| Set exercise |
Look for "recreates" in the listing below. Gather each line that contains it.

| Stored rows |

--

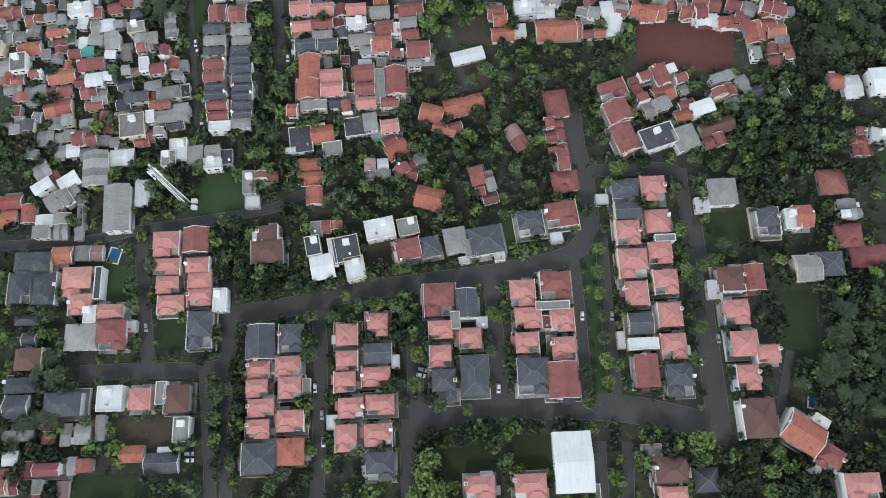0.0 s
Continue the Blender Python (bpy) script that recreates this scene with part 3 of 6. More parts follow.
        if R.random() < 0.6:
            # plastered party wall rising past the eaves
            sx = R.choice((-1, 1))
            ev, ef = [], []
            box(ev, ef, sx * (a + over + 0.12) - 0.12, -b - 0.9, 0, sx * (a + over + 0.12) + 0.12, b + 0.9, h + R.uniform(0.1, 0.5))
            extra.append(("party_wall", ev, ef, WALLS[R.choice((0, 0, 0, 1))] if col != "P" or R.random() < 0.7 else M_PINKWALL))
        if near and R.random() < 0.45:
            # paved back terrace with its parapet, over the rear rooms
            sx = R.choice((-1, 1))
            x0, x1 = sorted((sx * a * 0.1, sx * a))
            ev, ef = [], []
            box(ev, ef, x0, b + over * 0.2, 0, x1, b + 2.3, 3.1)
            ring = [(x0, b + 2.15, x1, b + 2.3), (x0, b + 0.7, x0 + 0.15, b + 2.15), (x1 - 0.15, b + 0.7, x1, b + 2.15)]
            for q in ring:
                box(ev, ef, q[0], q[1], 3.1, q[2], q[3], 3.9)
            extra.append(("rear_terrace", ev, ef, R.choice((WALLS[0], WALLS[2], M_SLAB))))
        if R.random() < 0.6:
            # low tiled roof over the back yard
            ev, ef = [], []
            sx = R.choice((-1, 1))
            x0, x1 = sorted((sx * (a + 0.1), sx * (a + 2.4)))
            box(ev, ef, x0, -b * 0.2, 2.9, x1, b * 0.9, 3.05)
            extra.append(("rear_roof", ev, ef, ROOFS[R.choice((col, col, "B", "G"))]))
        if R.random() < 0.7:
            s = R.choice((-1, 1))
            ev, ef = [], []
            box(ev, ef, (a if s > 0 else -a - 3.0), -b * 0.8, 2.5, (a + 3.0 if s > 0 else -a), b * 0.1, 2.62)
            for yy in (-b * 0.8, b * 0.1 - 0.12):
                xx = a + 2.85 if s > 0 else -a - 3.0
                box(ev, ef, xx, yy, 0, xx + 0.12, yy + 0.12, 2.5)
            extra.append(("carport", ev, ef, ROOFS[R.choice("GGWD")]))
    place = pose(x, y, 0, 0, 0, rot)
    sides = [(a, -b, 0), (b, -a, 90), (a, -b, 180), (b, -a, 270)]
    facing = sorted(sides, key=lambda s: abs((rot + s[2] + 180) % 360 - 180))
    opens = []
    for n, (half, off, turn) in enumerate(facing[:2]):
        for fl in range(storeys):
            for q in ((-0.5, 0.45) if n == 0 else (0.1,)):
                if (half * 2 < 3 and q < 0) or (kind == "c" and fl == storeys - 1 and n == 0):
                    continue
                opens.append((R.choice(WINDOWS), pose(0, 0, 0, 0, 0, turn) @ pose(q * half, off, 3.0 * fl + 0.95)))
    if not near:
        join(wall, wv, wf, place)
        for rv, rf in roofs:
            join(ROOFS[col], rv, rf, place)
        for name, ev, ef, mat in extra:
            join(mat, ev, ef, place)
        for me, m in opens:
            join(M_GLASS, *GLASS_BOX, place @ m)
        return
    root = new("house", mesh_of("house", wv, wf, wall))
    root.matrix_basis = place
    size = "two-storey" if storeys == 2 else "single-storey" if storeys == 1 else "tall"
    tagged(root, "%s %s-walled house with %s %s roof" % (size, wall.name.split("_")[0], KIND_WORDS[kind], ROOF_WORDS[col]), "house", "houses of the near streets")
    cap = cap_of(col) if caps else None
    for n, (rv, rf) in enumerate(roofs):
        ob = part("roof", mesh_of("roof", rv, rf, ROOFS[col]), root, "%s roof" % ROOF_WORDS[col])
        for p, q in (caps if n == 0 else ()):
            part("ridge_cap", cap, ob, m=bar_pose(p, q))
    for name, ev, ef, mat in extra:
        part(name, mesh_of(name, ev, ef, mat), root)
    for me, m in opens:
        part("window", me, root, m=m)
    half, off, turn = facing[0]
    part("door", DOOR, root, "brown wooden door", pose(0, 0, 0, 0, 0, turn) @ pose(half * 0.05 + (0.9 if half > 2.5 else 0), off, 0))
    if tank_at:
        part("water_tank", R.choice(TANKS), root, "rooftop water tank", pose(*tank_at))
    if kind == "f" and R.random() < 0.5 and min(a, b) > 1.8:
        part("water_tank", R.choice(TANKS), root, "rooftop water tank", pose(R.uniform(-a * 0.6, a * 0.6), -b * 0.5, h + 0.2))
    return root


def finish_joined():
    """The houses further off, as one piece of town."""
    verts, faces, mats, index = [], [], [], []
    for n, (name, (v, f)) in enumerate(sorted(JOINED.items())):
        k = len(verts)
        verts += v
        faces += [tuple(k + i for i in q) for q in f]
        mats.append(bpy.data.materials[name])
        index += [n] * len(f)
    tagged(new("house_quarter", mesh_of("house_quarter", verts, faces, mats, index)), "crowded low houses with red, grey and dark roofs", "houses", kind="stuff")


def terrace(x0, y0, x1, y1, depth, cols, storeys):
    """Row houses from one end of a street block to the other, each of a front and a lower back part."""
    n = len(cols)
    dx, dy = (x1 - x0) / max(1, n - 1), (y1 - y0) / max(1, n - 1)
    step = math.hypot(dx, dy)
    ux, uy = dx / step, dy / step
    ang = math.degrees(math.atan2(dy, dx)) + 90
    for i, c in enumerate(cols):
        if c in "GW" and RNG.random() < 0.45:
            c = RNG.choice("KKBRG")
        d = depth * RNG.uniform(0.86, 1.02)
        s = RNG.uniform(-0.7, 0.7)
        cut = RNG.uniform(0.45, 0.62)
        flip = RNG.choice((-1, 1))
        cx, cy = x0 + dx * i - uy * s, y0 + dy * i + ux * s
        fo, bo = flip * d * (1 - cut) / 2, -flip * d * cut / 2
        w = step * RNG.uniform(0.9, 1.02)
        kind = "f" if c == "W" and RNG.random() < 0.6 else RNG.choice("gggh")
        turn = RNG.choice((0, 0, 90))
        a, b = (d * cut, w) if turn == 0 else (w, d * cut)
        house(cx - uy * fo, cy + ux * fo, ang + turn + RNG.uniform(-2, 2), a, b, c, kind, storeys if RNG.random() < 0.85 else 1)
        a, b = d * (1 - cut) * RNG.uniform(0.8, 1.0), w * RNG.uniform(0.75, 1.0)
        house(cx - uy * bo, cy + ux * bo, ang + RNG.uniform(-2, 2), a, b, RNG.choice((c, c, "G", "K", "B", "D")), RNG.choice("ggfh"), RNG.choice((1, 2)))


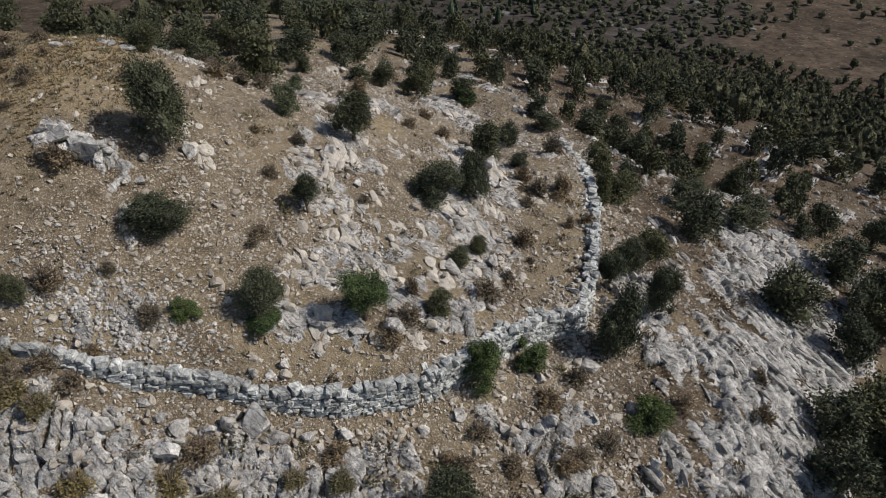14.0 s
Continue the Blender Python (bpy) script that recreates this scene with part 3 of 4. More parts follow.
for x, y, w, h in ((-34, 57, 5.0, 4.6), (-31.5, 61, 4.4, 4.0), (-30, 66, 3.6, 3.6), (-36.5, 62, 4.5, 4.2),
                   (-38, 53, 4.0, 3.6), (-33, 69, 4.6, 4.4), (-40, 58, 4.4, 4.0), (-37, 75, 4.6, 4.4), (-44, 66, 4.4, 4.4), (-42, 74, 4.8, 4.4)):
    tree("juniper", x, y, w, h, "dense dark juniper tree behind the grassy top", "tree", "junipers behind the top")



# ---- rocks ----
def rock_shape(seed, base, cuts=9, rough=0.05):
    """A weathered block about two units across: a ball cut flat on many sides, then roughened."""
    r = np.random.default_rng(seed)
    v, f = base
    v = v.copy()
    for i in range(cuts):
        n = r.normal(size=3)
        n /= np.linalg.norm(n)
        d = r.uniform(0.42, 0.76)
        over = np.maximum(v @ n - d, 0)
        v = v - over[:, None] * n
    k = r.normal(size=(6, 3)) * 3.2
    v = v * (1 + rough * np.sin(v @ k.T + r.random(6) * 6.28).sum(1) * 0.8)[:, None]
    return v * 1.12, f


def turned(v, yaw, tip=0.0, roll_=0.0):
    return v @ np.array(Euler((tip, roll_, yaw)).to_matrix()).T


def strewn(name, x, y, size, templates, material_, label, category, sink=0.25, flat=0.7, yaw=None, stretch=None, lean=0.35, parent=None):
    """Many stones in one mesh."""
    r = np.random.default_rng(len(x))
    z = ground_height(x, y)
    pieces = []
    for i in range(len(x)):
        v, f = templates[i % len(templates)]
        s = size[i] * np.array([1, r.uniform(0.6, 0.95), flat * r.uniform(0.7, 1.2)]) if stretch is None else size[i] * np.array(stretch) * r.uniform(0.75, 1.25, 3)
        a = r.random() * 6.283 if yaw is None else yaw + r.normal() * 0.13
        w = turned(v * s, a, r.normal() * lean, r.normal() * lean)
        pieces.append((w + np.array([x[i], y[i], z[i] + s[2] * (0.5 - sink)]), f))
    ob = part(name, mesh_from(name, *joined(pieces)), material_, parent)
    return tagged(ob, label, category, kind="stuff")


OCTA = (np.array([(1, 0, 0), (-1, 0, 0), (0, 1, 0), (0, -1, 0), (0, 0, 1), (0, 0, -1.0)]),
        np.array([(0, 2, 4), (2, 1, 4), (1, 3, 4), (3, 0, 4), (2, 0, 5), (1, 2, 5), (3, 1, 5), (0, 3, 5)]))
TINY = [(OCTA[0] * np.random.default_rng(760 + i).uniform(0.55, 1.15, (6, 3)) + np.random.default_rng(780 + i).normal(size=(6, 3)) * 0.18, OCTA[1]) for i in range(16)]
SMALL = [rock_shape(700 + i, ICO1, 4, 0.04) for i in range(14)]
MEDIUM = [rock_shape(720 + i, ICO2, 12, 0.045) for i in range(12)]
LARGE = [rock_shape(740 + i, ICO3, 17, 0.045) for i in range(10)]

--

| The reply |
Continue the Blender Python (bpy) script that recreates this scene with part 3 of 6. More parts follow.
Continue the Blender Python (bpy) script that recreates this scene with part 3 of 4. More parts follow.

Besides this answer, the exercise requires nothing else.